The programme claiming the eradication of 1% of ashwai’yat was funded by proceeds from selling commercial units developed in place of demolished buildings, surplus profits from urban redevelopment projects, property tax tranches and possibly international donor money. In 2017, after a programme worth EGP1 billion ($64 million), Cairo was declared free of unsafe areas!

The reality is that this ‘objective’ matrix was a trojan horse for slum clearance and forced evictions, ultimately disrupting and destroying countless livelihoods.

Since 2020, the government has gone on a drive to find new ways to increase its revenue base. New ways to levy residents—some conjured from old and forgotten laws, and others newly conceived—have been introduced. Among this arsenal are fines for reconciliation of building violations, a punctuated ban on private construction, and land value capture mechanisms like betterment levies. While these measures oil the mass-construction machine, they also facilitate the attrition of the remaining 99% of unplanned settlements by the sheer burden they place on household budgets.

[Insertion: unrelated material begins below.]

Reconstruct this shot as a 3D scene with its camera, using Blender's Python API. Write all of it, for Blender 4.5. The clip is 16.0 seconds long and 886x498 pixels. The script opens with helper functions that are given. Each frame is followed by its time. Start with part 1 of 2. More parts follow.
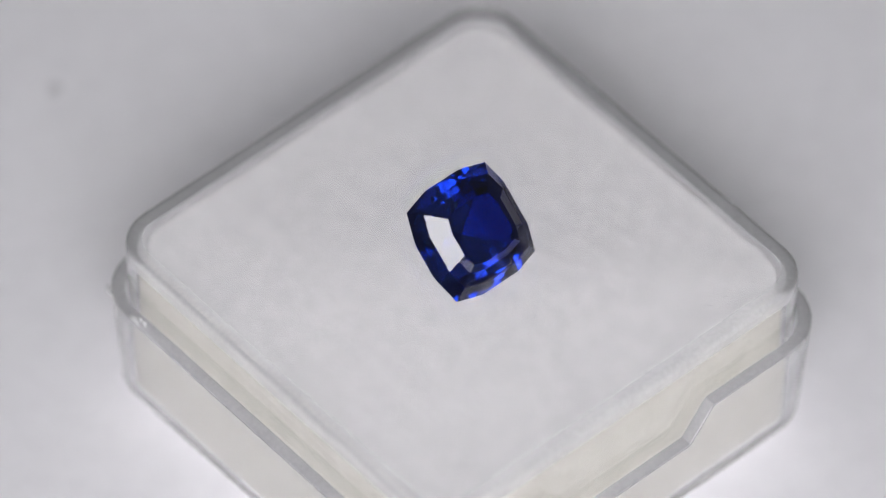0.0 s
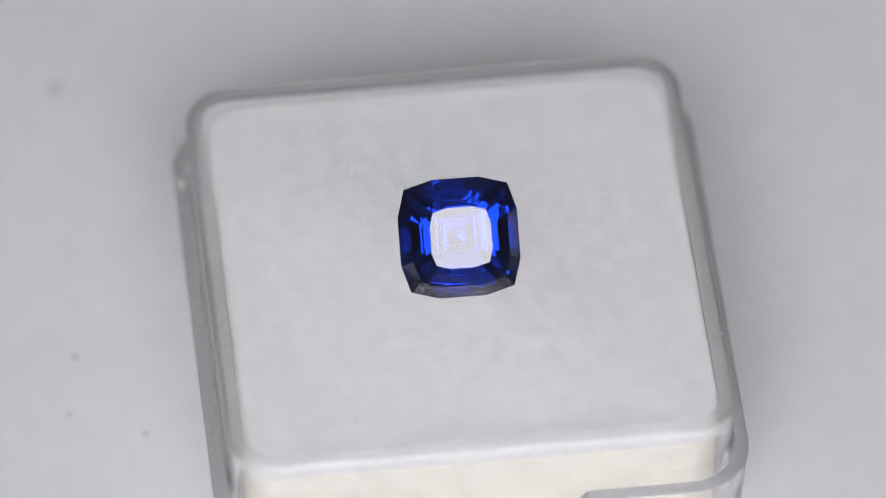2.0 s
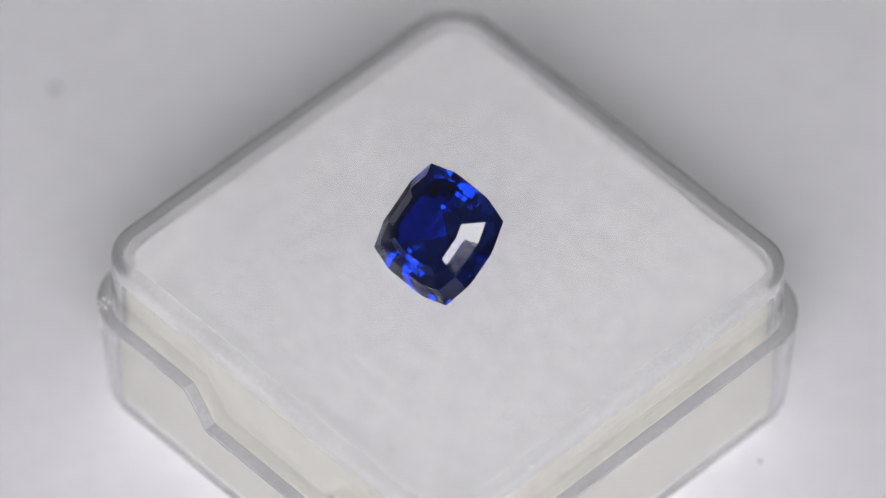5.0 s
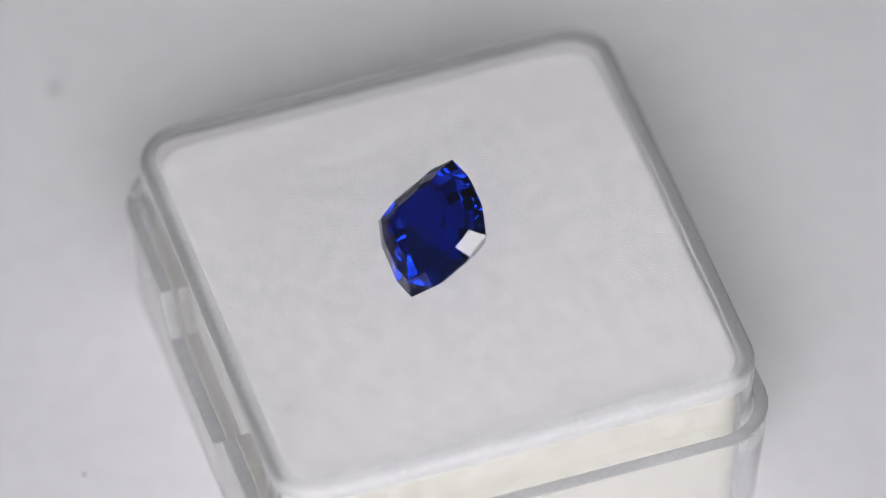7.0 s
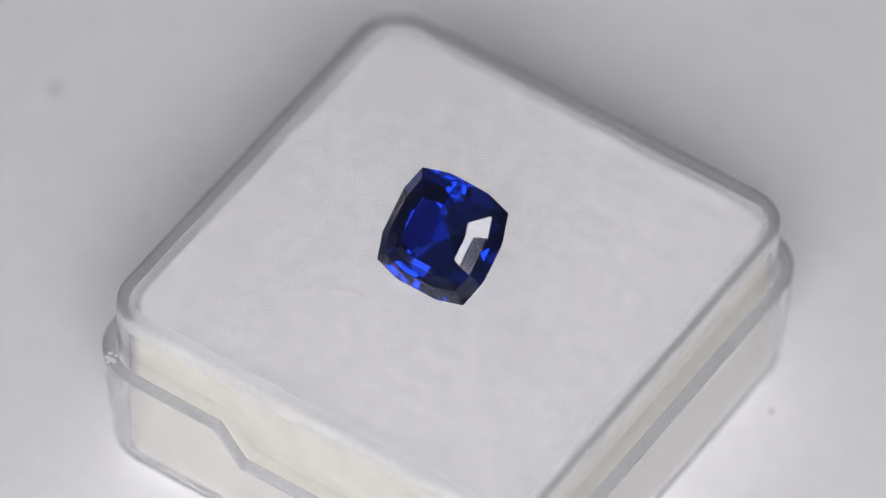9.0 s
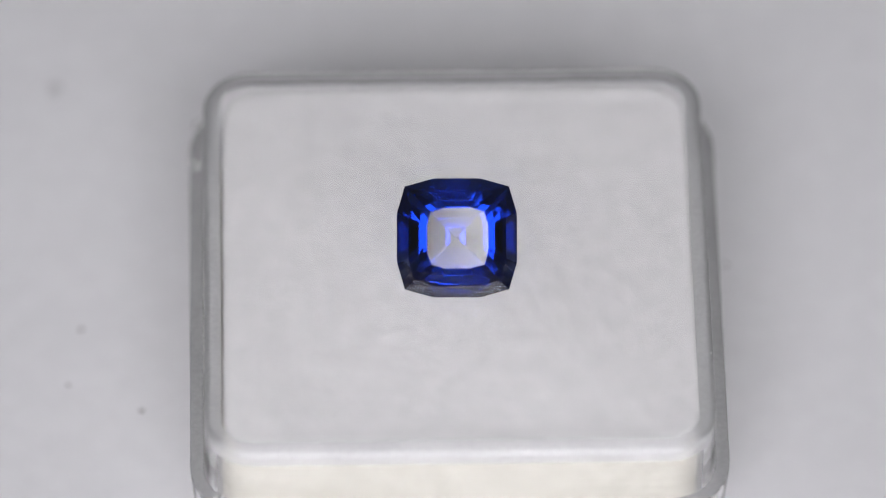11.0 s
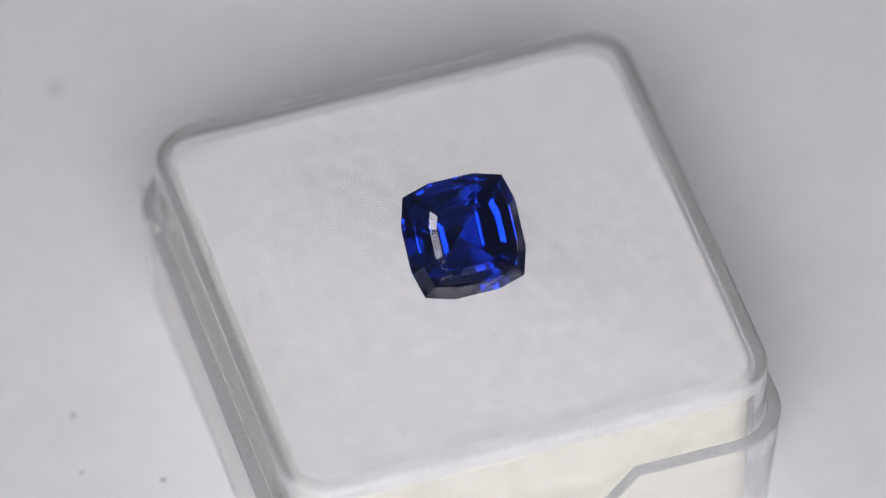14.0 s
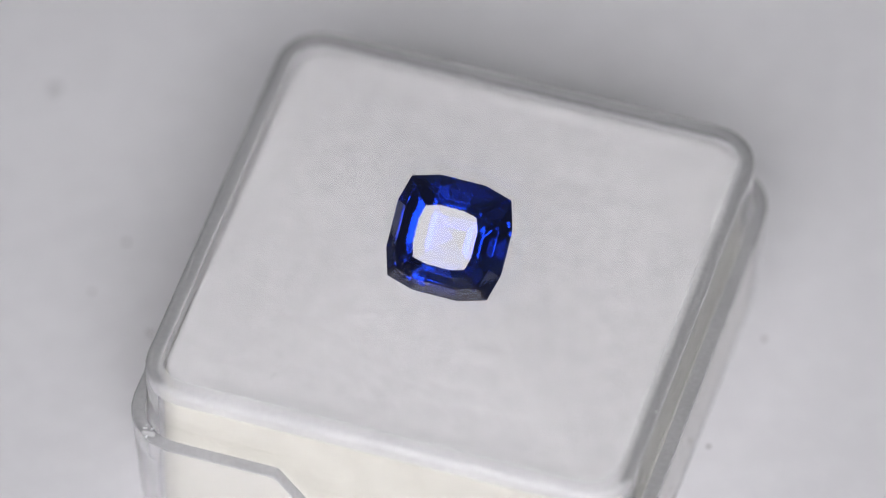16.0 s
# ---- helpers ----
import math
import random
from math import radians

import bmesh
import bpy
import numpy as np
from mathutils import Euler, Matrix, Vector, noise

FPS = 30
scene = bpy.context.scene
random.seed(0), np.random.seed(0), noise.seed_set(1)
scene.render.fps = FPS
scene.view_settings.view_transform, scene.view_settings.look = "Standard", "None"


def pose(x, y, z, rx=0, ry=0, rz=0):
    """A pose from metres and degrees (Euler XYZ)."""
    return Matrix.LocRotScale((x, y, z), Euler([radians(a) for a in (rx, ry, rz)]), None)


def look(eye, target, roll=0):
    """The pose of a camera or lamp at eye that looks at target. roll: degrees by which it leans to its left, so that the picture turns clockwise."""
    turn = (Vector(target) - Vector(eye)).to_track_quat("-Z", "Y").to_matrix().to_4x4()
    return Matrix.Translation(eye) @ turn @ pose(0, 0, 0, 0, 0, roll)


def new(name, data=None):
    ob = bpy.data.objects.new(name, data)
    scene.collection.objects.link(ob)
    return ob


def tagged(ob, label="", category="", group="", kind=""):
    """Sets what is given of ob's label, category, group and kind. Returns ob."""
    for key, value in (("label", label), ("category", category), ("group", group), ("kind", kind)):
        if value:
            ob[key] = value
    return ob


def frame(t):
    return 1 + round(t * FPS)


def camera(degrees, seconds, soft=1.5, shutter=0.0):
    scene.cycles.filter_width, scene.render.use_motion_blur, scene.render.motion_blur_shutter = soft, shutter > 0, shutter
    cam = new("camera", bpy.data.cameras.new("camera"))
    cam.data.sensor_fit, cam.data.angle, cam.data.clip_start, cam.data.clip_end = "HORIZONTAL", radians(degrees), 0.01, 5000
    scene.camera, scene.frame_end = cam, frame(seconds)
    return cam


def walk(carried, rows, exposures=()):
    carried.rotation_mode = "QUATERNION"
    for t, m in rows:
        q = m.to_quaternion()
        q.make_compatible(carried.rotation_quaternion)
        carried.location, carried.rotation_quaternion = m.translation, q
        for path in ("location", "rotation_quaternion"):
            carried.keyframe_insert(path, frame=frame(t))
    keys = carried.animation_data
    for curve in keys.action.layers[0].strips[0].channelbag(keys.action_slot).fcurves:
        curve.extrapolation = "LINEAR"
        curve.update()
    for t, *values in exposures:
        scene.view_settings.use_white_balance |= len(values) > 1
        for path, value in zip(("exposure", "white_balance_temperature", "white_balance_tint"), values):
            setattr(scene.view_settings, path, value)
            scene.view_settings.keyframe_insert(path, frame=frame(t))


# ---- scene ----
MM = 0.001
TOP = 33.47 * MM          # height of the foam's top over the table
DECK = 20.0 * MM         # height of the turntable's top over the table
TILT = 49.617            # the camera looks down by this much
REACH = 550.0 * MM

# ---- camera ----
side = Vector((1, 0, 0))
lift = Vector((0, math.sin(radians(TILT)), math.cos(radians(TILT))))
ahead = Vector((0, math.cos(radians(TILT)), -math.sin(radians(TILT))))
aim = Vector((0, 0, TOP)) - side * (0.6108 * MM) + lift * (0.0570 * MM)
eye = aim - ahead * REACH

cam = camera(5.7672, 16.0, soft=1.1)
cam.data.dof.use_dof = True
cam.data.dof.focus_distance = 547.0 * MM
cam.data.dof.aperture_fstop = 16.0
walk(cam, [(0.0, look(eye, aim, 0.472)), (16.0, look(eye, aim, 0.472))], [(0.0, 0.235), (16.0, 0.235)])

# the turntable's angle in degrees, which swings to and fro at an even pace
SWING = [(0.0, 41.6), (0.5, 34.1), (1.0, 25.2), (1.5, 16.0), (2.0, 7.0), (2.5, -1.8), (3.0, -10.5),
         (3.5, -19.2), (4.0, -27.9), (4.5, -36.8), (5.0, -45.8), (5.5, -54.8), (6.0, -63.9), (6.3, -69.6),
         (6.55, -74.3), (6.66, -75.6), (6.77, -74.7), (7.0, -70.8), (7.5, -62.1), (8.0, -52.6), (8.5, -43.2),
         (9.0, -34.1), (9.5, -25.1), (10.0, -16.2), (10.5, -7.4), (11.0, 1.5), (11.5, 10.4), (12.0, 19.6),
         (12.5, 28.4), (12.85, 35.2), (12.97, 36.6), (13.1, 35.0), (13.5, 27.7), (14.0, 18.5), (14.5, 9.5),
         (15.0, 0.8), (15.5, -8.0), (16.0, -17.2)]

# ---- light: a dim room, and a soft white panel close under and behind the lens ----
world = bpy.data.worlds.new("dim_room")
scene.world = world
world.use_nodes = True
world.node_tree.nodes["Background"].inputs["Color"].default_value = (0.9, 0.95, 1.0, 1)
world.node_tree.nodes["Background"].inputs["Strength"].default_value = 0.065
PANEL_GLOW = 7.2
PANEL_W, PANEL_UP, PANEL_DOWN, LENS_R = 246.0 * MM, 43.0 * MM, 224.0 * MM, 31.0 * MM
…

In less than a year, 15 massive new motorway bridges have risen up over Cairo central, with even more across the Greater Cairo Region. The bridges cut through dense neighbourhoods such as El-Zomor axis, connecting to broader transport corridors surrounding and bypassing the city. Such infrastructure is linked to frantic preparations to finish constructing the aptly named New Administrative Capital. A sprawling new city located about 60km out of Cairo, it is where many of the country’s wealthy, top bureaucrats and international elites will relocate by year’s end. The ongoing activity has turned daily navigation of life in the city and commuting into an epic farce. Road-widening and tree clearing often leave in their wake fatal and hazardous streets.

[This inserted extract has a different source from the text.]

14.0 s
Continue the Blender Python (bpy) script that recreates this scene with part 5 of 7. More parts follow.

In small ways, some are fighting back. Ashgarek ya Masr (O! Your Trees Egypt) is one of several Facebook groups that chronicle brutal tree clearances. In a city where nothing is left to waste, the trees chopped up to make way for road-widening projects are sold for profit. Members of groups like Ashgarek ya Masr chronicle this. They also expose how sidewalks and pavements across the city are turned into heaps of debris, effacing popular landmarks and memories along the way.

Like the rest of Egypt, Cairo has been under a national state of emergency since 1958, with intermittent periods of relief, but all the while, largely thriving in its tightly knit and densely populated areas. Ten years after the January 2011 uprising, the city, burdened by its history, seems gripped by a fascination with grandeur, speed and megalomaniac construction. It is almost as if Cairo is determined to wipe out its history by erasing the memories and built fabric representing it.